### Exercise:
Work out how many lines in the listing below include the word "part". Give nothing but the number.

### Collected material:
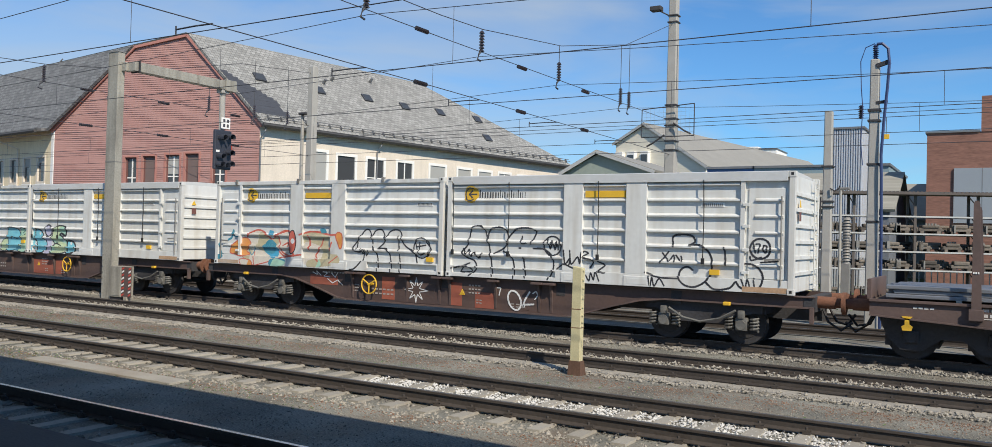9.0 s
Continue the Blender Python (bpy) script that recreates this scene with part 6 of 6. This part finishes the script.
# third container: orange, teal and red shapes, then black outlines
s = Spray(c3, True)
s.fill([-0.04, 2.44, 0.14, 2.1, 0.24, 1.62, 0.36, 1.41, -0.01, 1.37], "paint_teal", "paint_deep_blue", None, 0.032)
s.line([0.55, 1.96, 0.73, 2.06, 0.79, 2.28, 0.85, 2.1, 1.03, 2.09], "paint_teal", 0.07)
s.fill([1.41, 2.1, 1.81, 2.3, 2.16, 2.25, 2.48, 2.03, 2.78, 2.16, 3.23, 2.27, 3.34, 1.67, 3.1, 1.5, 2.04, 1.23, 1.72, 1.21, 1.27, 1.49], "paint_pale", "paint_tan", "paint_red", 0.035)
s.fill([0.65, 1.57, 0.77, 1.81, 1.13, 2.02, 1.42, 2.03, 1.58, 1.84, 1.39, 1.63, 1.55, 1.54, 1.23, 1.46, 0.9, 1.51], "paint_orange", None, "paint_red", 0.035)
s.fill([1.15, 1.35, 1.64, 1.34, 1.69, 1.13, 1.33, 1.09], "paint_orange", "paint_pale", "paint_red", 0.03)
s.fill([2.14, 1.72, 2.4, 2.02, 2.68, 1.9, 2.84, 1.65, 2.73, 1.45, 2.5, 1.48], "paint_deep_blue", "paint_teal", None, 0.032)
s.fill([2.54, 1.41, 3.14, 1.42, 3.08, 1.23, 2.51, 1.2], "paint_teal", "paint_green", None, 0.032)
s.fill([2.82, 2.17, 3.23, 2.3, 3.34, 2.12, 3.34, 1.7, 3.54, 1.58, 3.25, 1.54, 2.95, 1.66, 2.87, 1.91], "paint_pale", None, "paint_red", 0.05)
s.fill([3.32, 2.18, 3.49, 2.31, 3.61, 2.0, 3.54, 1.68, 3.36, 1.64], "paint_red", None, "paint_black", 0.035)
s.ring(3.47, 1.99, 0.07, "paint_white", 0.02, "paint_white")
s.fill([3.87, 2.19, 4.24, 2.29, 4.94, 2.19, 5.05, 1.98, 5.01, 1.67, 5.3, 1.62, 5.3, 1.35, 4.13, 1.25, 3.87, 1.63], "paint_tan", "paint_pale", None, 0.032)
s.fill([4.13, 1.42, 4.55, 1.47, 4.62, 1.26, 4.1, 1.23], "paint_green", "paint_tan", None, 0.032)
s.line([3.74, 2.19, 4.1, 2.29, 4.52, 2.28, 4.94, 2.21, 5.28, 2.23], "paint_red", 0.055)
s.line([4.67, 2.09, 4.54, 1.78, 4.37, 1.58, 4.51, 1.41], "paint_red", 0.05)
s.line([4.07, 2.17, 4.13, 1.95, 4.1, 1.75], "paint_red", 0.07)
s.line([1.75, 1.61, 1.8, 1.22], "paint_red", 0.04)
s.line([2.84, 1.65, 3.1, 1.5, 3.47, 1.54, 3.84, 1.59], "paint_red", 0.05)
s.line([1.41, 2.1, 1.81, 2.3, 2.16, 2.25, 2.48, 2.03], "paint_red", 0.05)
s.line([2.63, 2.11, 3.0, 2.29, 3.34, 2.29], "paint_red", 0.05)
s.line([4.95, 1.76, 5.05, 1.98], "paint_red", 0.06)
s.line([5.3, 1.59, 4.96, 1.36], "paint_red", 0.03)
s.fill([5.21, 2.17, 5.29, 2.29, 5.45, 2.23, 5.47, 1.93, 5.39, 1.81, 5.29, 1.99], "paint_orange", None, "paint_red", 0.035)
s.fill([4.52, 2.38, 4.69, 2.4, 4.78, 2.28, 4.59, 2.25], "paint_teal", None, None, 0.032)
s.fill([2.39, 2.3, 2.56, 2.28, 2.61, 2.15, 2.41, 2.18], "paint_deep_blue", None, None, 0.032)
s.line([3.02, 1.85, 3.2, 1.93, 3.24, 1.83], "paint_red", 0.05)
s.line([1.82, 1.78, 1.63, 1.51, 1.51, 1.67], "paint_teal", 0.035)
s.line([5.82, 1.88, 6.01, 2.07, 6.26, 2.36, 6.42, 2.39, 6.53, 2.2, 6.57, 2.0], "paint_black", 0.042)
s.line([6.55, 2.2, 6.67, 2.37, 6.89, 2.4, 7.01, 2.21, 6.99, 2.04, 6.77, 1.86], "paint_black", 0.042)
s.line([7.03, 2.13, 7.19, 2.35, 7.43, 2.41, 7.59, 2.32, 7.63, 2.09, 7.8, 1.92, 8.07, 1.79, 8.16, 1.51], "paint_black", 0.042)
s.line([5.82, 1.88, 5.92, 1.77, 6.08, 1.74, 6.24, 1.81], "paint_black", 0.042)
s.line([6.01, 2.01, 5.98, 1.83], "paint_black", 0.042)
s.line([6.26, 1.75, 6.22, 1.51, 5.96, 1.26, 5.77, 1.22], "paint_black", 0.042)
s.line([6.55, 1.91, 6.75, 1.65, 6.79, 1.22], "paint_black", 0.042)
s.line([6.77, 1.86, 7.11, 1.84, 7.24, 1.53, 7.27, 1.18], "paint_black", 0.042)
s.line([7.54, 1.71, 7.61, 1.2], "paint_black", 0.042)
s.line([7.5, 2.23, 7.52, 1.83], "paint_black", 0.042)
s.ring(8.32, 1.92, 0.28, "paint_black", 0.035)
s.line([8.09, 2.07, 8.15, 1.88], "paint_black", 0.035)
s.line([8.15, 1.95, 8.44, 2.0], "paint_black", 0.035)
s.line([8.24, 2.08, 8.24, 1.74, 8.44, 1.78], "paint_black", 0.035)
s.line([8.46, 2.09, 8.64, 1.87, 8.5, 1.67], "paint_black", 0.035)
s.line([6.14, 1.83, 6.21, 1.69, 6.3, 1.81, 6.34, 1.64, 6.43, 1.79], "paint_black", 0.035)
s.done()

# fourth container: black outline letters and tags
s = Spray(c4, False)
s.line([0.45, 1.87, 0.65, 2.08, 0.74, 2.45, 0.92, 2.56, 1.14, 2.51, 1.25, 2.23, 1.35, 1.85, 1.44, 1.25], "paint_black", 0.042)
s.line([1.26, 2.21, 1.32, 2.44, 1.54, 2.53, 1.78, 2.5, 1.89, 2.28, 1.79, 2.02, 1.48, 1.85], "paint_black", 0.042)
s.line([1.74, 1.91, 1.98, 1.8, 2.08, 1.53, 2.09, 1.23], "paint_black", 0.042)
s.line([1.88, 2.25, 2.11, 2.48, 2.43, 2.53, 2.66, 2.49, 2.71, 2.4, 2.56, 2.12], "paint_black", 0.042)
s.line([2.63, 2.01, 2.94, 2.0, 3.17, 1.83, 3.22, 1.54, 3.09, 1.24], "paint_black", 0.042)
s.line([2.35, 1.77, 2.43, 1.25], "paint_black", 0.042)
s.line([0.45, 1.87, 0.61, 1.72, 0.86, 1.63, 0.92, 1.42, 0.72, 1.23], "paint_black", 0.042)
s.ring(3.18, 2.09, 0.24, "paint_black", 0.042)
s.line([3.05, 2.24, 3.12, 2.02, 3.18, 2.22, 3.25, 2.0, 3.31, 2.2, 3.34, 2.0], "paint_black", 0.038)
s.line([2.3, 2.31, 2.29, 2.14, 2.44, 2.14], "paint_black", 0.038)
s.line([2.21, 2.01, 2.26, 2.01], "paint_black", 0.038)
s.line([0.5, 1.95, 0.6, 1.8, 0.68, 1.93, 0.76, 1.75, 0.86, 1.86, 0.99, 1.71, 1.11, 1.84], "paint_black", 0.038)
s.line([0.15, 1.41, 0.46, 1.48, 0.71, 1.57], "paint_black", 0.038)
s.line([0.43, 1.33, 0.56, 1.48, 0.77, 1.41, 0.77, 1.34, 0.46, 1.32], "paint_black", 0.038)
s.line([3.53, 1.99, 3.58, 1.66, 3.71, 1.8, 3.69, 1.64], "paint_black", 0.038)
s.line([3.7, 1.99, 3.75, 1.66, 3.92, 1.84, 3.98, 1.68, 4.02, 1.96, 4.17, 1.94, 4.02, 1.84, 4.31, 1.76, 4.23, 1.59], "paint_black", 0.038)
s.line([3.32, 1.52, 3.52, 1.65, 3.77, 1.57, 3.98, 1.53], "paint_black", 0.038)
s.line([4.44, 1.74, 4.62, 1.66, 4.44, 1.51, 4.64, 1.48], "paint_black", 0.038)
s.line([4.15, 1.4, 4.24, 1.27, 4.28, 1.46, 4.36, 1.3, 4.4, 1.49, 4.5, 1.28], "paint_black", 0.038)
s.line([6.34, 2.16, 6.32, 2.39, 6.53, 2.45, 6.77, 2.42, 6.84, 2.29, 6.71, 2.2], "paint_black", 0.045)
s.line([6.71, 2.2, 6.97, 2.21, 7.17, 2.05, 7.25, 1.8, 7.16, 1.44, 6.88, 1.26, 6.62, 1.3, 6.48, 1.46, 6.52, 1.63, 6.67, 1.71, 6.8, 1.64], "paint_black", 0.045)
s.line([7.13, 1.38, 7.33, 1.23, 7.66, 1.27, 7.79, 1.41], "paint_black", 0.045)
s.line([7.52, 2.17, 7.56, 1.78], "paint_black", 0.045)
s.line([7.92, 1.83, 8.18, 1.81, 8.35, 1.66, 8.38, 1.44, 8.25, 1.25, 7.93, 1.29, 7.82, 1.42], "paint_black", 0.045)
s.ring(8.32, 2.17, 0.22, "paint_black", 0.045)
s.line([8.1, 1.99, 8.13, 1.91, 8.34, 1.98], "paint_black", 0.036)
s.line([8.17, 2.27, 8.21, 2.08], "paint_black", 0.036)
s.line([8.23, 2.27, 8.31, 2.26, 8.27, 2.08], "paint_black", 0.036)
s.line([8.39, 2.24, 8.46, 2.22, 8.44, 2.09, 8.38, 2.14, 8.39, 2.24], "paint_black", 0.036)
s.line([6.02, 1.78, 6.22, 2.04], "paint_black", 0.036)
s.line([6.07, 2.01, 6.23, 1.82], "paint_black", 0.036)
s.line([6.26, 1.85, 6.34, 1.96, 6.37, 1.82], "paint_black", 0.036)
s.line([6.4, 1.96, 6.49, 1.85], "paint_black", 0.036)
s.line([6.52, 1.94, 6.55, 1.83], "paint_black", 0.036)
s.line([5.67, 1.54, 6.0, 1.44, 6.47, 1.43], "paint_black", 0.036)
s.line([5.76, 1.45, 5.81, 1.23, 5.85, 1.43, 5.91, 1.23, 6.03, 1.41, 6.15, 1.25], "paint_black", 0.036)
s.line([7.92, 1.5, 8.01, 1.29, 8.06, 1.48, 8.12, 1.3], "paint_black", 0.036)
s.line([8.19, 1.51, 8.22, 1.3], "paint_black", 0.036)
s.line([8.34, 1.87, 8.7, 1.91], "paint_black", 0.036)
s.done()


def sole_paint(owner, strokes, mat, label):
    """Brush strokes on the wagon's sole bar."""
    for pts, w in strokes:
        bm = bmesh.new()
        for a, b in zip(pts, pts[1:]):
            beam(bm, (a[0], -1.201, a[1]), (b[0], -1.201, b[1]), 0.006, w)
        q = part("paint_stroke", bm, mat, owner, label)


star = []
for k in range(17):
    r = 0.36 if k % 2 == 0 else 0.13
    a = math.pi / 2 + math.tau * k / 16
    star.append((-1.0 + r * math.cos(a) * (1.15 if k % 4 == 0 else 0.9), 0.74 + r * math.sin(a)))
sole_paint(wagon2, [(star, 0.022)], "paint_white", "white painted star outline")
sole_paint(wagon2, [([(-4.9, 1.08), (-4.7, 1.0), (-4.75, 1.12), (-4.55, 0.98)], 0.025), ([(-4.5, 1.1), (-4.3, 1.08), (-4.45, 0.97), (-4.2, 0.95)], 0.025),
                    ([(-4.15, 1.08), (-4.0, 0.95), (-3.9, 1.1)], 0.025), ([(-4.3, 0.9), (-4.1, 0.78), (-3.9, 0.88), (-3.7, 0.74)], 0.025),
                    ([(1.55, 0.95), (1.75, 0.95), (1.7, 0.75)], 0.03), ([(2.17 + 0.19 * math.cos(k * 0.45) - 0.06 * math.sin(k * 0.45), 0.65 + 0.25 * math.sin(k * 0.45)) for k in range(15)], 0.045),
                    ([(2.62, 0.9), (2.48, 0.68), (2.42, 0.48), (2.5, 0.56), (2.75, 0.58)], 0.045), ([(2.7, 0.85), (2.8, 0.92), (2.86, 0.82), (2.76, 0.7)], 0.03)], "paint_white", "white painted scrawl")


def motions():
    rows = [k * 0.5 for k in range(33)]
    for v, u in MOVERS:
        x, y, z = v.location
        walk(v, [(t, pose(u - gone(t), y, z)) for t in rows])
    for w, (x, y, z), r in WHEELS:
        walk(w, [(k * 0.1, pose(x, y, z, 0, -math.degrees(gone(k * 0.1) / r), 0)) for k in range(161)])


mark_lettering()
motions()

### Exercise solution:
2